▶ **Task details**
Retype all of the listing exactly, passing over any picture you find.

▶ **Information shown**

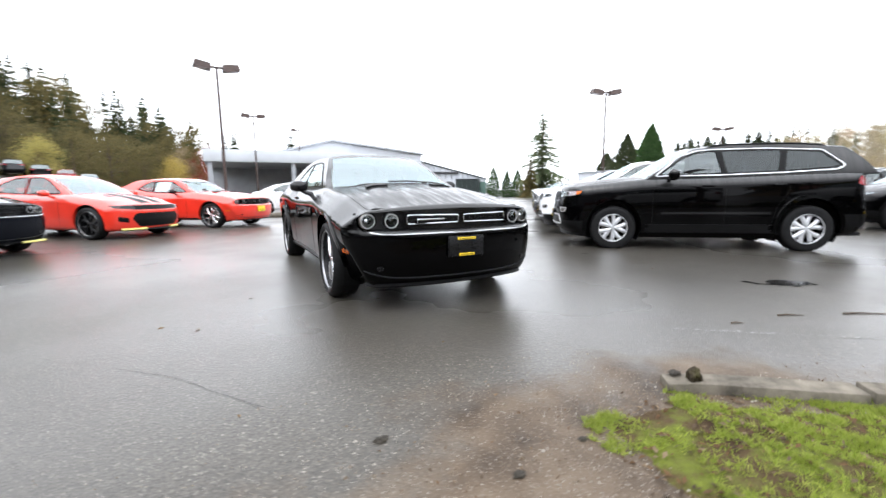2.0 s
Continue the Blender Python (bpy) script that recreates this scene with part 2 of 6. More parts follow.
def block(pos, S, U, V, faces="top side bottom front rear"):
    """Half a shell from a map of the unit block; the faces carry a number for their side."""
    bm = bmesh.new()
    tag = bm.faces.layers.int.new("side")
    cache = {}

    def vert(s, u, v):
        key = (round(s, 5), round(u, 5), round(v, 5))
        if key not in cache:
            cache[key] = bm.verts.new(pos(s, u, v))
        return cache[key]

    def sheet(a, b, at, number):
        for i in range(len(a) - 1):
            for j in range(len(b) - 1):
                quad = [vert(*at(a[i], b[j])), vert(*at(a[i + 1], b[j])), vert(*at(a[i + 1], b[j + 1])), vert(*at(a[i], b[j + 1]))]
                if len(set(quad)) == 4:
                    bm.faces.new(quad)[tag] = number
    if "top" in faces:
        sheet(S, U, lambda s, u: (s, u, 1.0), 1)
    if "side" in faces:
        sheet(S, V, lambda s, v: (s, 1.0, v), 2)
    if "bottom" in faces:
        sheet(S, U, lambda s, u: (s, u, 0.0), 3)
    if "front" in faces:
        sheet(U, V, lambda u, v: (0.0, u, v), 4)
    if "rear" in faces:
        sheet(U, V, lambda u, v: (1.0, u, v), 5)
    return bm, tag


def inside(poly, a, b):
    hit = False
    for (x1, y1), (x2, y2) in zip(poly, poly[1:] + poly[:1]):
        if (y1 > b) != (y2 > b) and a < (x2 - x1) * (b - y1) / (y2 - y1) + x1:
            hit = not hit
    return hit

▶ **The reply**
2.0 s
Continue the Blender Python (bpy) script that recreates this scene with part 2 of 6. More parts follow.
def block(pos, S, U, V, faces="top side bottom front rear"):
    """Half a shell from a map of the unit block; the faces carry a number for their side."""
    bm = bmesh.new()
    tag = bm.faces.layers.int.new("side")
    cache = {}

    def vert(s, u, v):
        key = (round(s, 5), round(u, 5), round(v, 5))
        if key not in cache:
            cache[key] = bm.verts.new(pos(s, u, v))
        return cache[key]

    def sheet(a, b, at, number):
        for i in range(len(a) - 1):
            for j in range(len(b) - 1):
                quad = [vert(*at(a[i], b[j])), vert(*at(a[i + 1], b[j])), vert(*at(a[i + 1], b[j + 1])), vert(*at(a[i], b[j + 1]))]
                if len(set(quad)) == 4:
                    bm.faces.new(quad)[tag] = number
    if "top" in faces:
        sheet(S, U, lambda s, u: (s, u, 1.0), 1)
    if "side" in faces:
        sheet(S, V, lambda s, v: (s, 1.0, v), 2)
    if "bottom" in faces:
        sheet(S, U, lambda s, u: (s, u, 0.0), 3)
    if "front" in faces:
        sheet(U, V, lambda u, v: (0.0, u, v), 4)
    if "rear" in faces:
        sheet(U, V, lambda u, v: (1.0, u, v), 5)
    return bm, tag


def inside(poly, a, b):
    hit = False
    for (x1, y1), (x2, y2) in zip(poly, poly[1:] + poly[:1]):
        if (y1 > b) != (y2 > b) and a < (x2 - x1) * (b - y1) / (y2 - y1) + x1:
            hit = not hit
    return hit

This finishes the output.